What to do: Below are records; count the lines that contain "scene" and give only the total.

** start of Data rows **

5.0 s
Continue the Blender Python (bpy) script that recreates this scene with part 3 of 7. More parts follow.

** end of Data rows **
** start of Data rows **

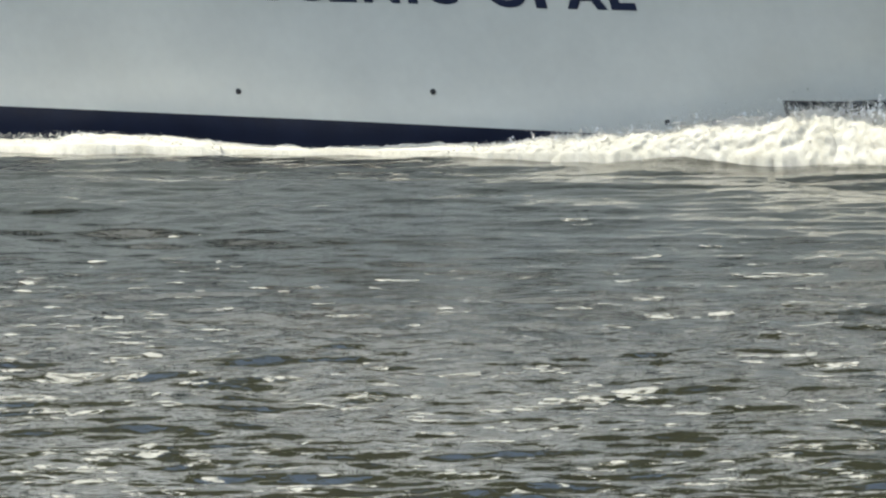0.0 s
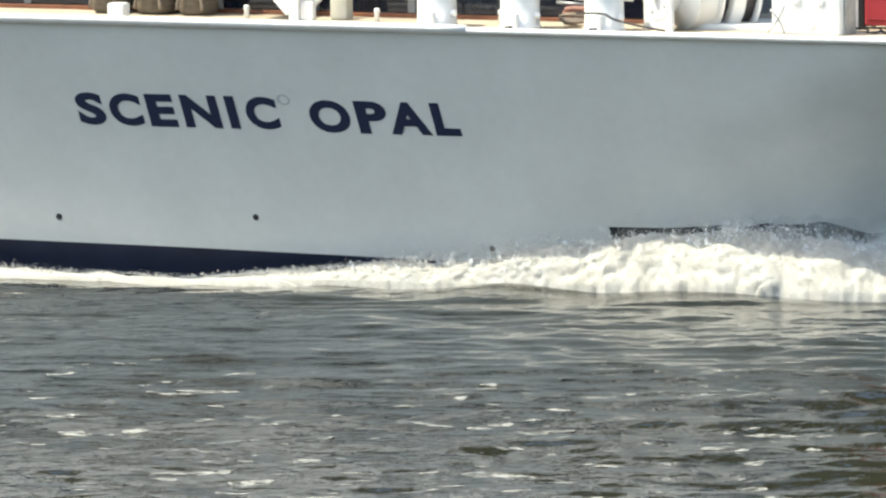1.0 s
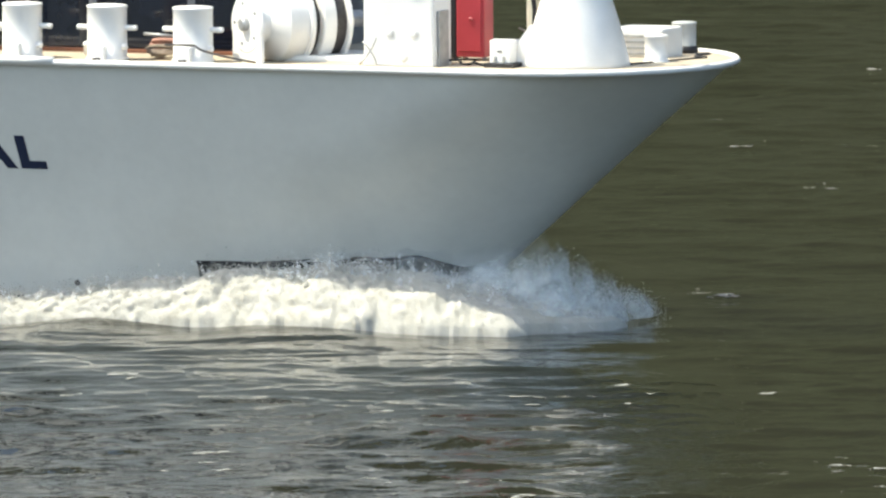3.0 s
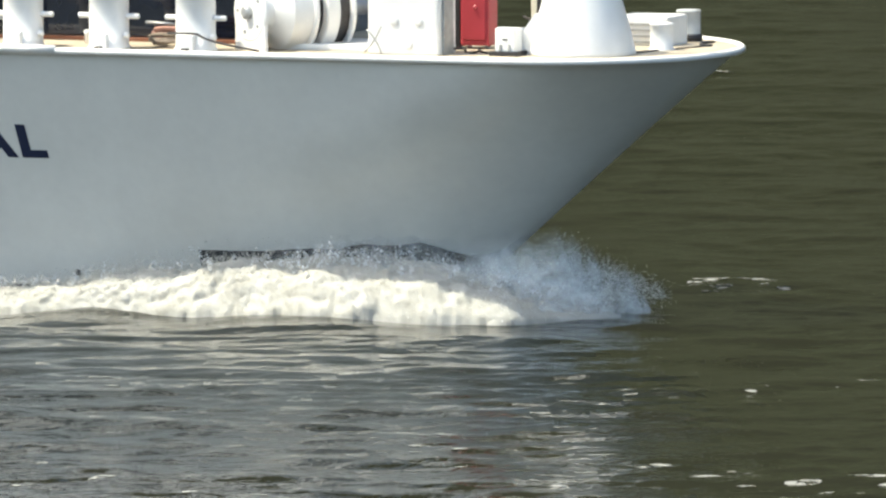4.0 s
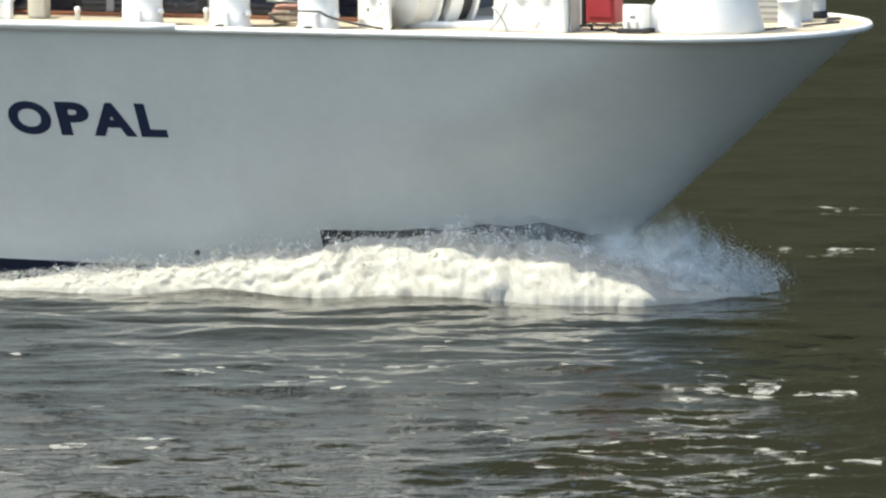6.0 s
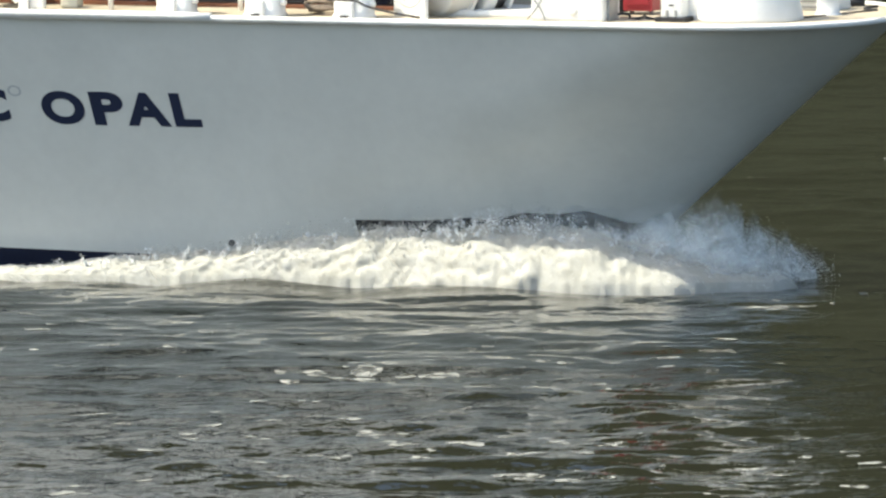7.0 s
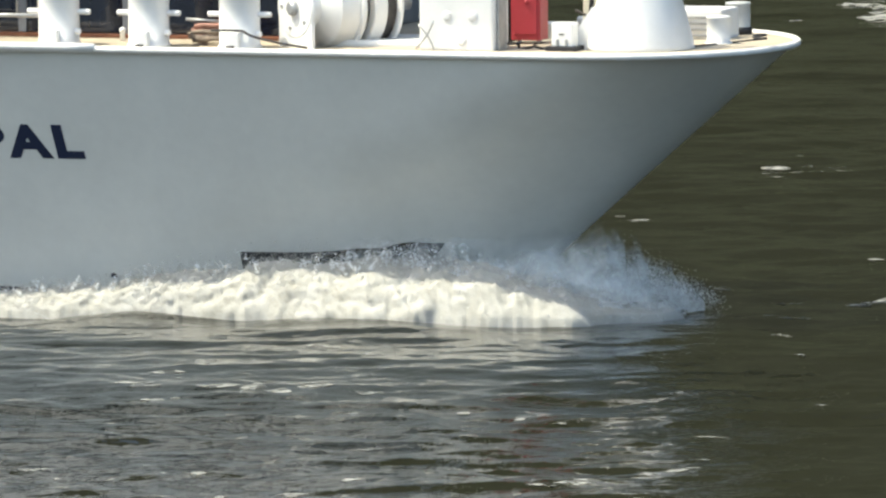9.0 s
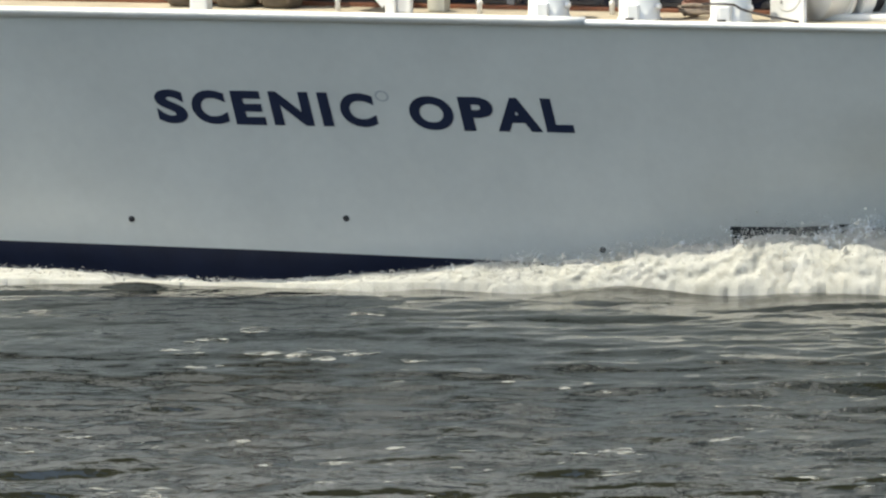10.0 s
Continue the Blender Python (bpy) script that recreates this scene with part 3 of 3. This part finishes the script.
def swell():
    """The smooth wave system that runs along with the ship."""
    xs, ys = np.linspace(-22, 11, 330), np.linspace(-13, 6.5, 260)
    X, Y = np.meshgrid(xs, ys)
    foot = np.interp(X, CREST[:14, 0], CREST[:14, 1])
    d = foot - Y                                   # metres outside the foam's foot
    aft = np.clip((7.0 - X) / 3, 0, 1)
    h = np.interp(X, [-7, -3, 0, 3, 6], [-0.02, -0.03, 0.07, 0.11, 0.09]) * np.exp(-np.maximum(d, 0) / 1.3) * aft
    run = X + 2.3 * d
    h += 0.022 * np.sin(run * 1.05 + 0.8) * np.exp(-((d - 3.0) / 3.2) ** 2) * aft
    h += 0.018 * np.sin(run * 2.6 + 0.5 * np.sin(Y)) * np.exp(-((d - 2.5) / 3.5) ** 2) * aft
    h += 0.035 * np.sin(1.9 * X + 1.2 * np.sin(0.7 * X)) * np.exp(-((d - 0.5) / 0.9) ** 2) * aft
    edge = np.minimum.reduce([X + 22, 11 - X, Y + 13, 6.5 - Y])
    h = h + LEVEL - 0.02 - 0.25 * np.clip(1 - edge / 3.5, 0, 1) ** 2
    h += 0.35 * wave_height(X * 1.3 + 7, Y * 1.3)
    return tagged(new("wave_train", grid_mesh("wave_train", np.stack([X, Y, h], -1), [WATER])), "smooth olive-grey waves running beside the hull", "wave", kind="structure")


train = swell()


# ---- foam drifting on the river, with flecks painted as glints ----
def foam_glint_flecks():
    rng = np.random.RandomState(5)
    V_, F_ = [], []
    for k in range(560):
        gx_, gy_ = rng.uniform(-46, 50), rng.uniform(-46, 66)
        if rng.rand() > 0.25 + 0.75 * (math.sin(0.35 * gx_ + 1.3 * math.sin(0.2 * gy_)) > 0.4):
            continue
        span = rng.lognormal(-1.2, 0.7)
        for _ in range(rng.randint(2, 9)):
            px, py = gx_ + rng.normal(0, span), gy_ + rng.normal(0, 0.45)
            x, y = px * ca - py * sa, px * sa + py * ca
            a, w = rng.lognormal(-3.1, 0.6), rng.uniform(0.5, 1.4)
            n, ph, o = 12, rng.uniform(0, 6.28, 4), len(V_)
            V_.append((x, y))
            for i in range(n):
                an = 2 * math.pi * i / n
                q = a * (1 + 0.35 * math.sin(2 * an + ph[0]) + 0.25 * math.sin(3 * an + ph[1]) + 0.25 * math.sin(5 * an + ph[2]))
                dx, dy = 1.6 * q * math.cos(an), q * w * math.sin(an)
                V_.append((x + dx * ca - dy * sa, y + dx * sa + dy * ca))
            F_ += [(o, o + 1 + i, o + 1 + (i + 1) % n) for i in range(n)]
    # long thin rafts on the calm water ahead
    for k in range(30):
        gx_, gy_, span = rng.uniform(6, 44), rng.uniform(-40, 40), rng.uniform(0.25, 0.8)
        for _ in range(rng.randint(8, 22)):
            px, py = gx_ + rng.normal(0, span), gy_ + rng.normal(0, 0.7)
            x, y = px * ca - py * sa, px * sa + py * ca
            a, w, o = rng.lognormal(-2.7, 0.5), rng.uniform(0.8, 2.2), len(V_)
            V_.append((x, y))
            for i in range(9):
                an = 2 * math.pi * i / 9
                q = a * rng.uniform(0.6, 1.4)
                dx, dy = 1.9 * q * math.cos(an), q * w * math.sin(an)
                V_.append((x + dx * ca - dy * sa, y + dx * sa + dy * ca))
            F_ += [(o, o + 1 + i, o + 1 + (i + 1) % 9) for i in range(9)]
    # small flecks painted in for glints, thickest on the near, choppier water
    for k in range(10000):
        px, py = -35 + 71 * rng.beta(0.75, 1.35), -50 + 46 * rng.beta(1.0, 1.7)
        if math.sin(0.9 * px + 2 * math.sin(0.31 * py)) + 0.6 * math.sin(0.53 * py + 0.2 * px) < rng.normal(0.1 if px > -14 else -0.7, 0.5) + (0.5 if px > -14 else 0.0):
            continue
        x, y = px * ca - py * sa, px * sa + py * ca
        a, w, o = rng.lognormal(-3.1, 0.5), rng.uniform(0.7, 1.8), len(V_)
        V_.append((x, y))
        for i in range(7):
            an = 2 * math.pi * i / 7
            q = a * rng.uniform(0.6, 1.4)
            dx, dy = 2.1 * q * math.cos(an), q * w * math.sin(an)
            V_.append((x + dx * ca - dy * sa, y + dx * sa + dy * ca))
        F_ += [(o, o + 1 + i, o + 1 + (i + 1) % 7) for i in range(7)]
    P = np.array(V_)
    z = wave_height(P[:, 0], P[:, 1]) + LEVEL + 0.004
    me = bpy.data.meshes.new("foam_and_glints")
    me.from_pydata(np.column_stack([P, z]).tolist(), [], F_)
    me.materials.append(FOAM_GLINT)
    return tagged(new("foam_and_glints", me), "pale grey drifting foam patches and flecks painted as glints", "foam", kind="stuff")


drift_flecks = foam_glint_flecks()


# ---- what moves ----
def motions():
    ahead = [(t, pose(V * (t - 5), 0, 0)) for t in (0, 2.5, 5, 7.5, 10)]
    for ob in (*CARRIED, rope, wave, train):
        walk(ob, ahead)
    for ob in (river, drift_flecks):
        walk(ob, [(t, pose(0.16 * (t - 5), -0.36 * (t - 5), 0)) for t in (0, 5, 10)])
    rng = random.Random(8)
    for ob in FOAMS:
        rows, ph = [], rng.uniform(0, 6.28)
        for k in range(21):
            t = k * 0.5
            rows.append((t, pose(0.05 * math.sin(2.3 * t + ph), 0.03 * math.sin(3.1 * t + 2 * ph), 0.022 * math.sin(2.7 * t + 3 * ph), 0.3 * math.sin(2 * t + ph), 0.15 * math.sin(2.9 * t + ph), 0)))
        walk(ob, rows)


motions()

** end of Data rows **

Full response: 2